Subsidy Sharks?
January 16, 2008Jürgen Rüttgers, the premier of North Rhine-Westphalia, where Bochum is located, told public broadcaster ZDF on Wednesday, Jan. 16, that the Finnish company was a "locust which got money in Germany and then said without warning 'we are going to Romania' to maybe get more public funds there."
He also said he would attempt to recover the 60 million euros ($89 million) in subsidies the state had paid the company. Nokia also received about 28 million euros from the federal government.
"We are not simply going to accept this -- this is not yet the end of the debate," he added.
German politicians have accused international companies of behaving like "locusts" to describe what they deem an excessive greed for profits.
But getting any payments from Nokia is likely to prove difficult. North Rhine-Westphalia's finance minister, Christa Thoben, said a deal holding the company to Bochum, where it employed some 2,000 people, in exchange for subsidies ran out before Nokia announced its plans to leave.
Subsidies lure hi-tech companies
"You can't help but notice that the required period of retention ran out in September 2006 and half a year later Nokia makes the decision to build a new plant Romania," she said.
But German Deputy Economy Minister Hartmut Schauerte told reporters Berlin would request that the EU look into charges that Nokia is profiting from European Union subsidies in its decision to move production from Germany to Hungry and Romania.
"We are going to check with the European Commission if the relocation of this site is being supported financially by European structural funds," he said. "That must not be the case."
Schauerte added Germany was prepared for "intense talks" with Nokia to try to strike a deal to keep the Bochum plant open.

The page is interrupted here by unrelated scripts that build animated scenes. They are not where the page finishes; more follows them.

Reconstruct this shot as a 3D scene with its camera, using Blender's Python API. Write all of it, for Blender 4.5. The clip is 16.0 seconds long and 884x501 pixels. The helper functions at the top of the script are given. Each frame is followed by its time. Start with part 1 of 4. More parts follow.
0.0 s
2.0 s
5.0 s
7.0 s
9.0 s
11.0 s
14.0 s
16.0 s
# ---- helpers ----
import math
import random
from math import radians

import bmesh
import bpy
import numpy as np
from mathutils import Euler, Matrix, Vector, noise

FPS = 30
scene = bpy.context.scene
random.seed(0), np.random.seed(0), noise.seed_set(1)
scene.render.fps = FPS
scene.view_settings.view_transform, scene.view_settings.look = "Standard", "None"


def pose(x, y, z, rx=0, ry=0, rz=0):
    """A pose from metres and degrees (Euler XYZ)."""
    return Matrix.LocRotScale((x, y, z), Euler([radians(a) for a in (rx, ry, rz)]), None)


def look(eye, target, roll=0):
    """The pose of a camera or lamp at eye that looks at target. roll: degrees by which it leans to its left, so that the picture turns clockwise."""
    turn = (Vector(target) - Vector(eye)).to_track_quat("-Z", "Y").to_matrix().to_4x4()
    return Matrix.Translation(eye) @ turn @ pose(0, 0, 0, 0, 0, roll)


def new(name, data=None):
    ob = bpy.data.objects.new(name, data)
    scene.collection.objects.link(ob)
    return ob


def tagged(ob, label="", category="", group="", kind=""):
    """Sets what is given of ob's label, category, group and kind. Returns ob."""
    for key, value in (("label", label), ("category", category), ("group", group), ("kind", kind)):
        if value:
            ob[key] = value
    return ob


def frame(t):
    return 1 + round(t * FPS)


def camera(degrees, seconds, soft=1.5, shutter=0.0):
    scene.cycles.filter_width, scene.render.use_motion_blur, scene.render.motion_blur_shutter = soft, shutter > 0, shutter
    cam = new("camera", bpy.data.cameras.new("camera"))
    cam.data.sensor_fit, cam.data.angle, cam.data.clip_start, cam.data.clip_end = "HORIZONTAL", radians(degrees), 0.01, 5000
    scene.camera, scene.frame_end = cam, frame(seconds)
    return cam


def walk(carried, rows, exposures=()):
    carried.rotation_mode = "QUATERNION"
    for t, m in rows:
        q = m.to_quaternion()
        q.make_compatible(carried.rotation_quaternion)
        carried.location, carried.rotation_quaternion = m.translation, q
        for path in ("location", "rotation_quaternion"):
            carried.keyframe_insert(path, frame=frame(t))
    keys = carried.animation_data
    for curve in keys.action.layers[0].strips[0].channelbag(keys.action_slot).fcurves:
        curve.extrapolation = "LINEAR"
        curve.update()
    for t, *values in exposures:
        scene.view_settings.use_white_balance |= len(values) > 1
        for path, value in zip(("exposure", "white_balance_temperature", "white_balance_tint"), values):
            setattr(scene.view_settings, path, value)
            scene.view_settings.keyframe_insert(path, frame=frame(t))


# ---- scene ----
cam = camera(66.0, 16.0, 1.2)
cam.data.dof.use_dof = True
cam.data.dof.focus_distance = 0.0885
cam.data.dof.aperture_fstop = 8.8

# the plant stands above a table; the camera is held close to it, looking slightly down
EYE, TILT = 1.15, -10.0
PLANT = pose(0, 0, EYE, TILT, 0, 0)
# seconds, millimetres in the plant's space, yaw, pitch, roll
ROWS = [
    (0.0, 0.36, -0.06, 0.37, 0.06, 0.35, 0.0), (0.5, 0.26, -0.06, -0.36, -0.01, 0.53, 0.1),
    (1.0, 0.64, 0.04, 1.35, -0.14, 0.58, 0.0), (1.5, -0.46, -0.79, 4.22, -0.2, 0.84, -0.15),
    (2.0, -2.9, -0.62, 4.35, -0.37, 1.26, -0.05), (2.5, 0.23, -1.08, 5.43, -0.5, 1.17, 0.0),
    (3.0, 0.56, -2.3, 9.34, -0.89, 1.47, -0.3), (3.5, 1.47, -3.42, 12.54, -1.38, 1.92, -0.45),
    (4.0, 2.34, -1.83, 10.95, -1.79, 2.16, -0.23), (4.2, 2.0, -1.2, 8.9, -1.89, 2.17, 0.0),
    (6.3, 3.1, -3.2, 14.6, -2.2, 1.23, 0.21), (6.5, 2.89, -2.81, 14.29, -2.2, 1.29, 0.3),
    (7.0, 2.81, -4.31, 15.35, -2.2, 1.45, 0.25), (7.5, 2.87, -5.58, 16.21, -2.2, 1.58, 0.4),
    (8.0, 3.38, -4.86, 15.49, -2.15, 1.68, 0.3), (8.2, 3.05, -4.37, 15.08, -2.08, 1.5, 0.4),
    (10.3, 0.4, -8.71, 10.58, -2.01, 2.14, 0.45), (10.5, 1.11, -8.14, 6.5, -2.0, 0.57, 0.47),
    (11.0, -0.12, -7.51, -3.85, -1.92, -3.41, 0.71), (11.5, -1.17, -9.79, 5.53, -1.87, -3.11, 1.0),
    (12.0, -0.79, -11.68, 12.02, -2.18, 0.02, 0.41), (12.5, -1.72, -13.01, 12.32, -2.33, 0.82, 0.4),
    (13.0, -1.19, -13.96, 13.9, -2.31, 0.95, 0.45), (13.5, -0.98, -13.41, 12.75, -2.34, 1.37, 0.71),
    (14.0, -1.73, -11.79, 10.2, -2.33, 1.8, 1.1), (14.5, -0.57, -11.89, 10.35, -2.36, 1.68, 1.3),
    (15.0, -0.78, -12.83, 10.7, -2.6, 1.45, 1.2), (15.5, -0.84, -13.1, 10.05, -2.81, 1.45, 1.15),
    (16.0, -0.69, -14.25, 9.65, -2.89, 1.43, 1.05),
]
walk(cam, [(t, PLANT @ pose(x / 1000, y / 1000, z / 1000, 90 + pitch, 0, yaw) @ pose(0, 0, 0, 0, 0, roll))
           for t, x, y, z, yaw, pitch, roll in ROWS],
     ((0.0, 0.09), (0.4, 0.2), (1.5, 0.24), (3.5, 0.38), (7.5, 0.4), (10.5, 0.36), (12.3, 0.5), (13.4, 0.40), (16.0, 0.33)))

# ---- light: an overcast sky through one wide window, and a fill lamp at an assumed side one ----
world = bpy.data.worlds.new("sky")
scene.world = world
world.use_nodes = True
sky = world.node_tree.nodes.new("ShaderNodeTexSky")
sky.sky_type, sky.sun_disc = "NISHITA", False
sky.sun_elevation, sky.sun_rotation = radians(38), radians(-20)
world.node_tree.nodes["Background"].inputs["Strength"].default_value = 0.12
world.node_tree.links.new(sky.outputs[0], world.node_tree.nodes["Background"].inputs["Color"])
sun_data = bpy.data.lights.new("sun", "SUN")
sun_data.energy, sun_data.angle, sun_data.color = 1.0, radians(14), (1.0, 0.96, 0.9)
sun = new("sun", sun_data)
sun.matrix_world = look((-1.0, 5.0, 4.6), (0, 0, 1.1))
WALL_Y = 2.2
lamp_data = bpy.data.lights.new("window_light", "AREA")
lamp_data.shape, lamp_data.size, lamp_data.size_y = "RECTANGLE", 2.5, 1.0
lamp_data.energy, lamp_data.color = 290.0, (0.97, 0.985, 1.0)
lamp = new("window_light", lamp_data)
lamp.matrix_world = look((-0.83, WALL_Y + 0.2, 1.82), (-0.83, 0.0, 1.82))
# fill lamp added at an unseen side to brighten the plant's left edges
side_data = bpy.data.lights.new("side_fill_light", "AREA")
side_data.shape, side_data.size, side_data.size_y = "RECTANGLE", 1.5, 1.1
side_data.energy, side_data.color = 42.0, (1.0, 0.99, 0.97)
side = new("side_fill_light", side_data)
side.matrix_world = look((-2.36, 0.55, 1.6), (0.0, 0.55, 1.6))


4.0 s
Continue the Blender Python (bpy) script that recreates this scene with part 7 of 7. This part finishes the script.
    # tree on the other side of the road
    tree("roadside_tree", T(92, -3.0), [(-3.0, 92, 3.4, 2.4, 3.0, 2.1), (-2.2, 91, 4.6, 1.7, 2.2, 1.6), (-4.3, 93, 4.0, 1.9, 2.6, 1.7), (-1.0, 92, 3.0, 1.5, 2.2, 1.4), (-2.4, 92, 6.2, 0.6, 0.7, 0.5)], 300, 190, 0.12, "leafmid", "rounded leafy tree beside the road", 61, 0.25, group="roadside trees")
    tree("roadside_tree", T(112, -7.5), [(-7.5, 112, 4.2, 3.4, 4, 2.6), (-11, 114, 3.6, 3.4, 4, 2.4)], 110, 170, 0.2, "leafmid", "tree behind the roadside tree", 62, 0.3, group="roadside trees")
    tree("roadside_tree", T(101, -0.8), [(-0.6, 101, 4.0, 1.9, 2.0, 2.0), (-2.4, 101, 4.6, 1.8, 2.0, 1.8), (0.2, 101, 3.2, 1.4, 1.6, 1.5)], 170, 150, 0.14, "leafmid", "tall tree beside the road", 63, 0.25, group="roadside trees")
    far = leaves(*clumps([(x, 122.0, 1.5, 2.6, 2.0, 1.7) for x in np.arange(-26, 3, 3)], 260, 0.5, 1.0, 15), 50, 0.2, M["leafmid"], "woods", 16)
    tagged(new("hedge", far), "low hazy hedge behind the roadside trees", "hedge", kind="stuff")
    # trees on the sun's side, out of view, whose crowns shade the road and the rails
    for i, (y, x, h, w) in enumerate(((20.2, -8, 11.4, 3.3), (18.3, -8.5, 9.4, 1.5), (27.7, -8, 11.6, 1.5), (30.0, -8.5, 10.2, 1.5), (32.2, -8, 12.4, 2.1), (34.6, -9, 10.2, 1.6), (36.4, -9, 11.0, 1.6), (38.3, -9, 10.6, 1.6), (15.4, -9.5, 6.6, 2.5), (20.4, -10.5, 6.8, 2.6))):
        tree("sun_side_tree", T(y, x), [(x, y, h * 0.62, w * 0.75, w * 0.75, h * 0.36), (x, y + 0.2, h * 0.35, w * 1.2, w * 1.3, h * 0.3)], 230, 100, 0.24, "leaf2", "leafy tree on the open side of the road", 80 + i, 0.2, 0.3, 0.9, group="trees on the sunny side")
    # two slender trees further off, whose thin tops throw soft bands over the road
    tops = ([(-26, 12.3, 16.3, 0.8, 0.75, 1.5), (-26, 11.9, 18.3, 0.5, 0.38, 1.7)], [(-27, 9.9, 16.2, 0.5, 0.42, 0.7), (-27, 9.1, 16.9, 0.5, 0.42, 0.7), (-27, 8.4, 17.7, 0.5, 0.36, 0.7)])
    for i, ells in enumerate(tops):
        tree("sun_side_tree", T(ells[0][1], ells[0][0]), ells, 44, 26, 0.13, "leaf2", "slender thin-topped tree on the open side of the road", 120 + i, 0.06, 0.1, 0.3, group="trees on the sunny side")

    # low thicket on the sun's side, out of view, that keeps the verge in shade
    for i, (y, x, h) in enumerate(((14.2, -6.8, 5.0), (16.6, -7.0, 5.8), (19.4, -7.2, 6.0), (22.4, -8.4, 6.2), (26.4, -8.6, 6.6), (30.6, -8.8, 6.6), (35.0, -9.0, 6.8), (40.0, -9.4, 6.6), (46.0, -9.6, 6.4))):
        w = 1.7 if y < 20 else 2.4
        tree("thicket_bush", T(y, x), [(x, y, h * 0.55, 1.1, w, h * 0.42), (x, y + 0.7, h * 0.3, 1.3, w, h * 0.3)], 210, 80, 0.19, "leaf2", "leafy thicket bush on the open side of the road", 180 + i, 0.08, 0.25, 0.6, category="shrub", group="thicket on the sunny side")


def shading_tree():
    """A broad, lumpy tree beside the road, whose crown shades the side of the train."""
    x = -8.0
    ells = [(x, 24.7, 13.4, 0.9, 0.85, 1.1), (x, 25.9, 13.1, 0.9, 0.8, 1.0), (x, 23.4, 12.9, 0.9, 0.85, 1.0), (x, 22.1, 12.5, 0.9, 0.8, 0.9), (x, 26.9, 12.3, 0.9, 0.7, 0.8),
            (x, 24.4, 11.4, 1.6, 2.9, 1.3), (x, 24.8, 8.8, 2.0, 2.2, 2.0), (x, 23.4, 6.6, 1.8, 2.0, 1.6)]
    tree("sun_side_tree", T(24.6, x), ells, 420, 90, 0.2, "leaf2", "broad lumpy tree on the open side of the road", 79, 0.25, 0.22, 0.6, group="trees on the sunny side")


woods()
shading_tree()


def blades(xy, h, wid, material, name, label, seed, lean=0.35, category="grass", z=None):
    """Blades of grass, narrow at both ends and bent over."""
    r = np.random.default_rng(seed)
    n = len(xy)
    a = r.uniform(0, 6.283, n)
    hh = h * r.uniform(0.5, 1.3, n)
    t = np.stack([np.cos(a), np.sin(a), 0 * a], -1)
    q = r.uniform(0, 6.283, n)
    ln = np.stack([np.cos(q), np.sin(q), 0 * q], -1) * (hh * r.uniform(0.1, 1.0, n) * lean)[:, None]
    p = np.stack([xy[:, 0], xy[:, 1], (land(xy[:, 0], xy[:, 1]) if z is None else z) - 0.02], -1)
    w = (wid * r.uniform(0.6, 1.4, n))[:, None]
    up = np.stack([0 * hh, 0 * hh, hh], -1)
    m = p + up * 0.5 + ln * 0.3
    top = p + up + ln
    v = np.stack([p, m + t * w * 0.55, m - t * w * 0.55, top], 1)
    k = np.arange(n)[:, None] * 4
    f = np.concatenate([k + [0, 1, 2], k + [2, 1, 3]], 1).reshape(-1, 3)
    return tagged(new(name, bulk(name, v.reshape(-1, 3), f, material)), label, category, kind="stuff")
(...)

Hungarian support for move
Nokia board member Veli Sundbäck said the company did not cash in on any EU subsidies in moving production to Romania and Hungry, both of which are EU members. He added that the company, like any other, did register for financial support from the Hungarian government. Hungary pays for up to 50 percent of costs for hi-tech companies that settle there.
Since 2005, when the EU was accused of paying for AEG to move production within the EU from Germany to Poland, the bloc has issued guidelines that prohibit the subsidization of manufacturing shifts among member states.
EU Commission President Jose Manuel Barroso said Wednesday that there was little to criticize in Nokia's decision to move production to other EU member states.
"If a shift from Finland to Germany is possible, then a shift from Germany to Romania also has to be possible," he said.
Nokia the last to leave
The decision to close the Bochum plant by the middle of the year makes Nokia the last cell phone manufacturer to leave Germany. Since 2006, some 6,000 jobs at cell phone plants have been cut in Germany as BenQ, once part of Siemens, and Motorola stopped German production.
Sundbäck said Nokia could not convince supplier to setup shop near Bochum and that the factory was not "internationally competitive."
"We are following Nokia's global strategy, which focuses on cost-effectiveness and logistics flexibility," he said.
German labor leaders, however, saying the factory was in the black.
"The location is running really well, profits are being made here," said Ulrike Kleinebrahm, the head of Bochum's IG-Metall union, adding that the plant's closure was a "catastrophe for Bochum."
Politicians and union leaders also said Germany's high labor costs, another reason cited by Nokia for closing the plant, make up only 5 percent of production expenses, but salary costs in Romania are a 10th of what companies pay in Germany.
Nokia booked record results in the third quarter of 2007. Its revenues climbed 28 percent to 12.9 billion euros compared to the same time the year before. Cell phone business is responsible for about 25 percent of the Finnish company's 1.56 billion euros in profits.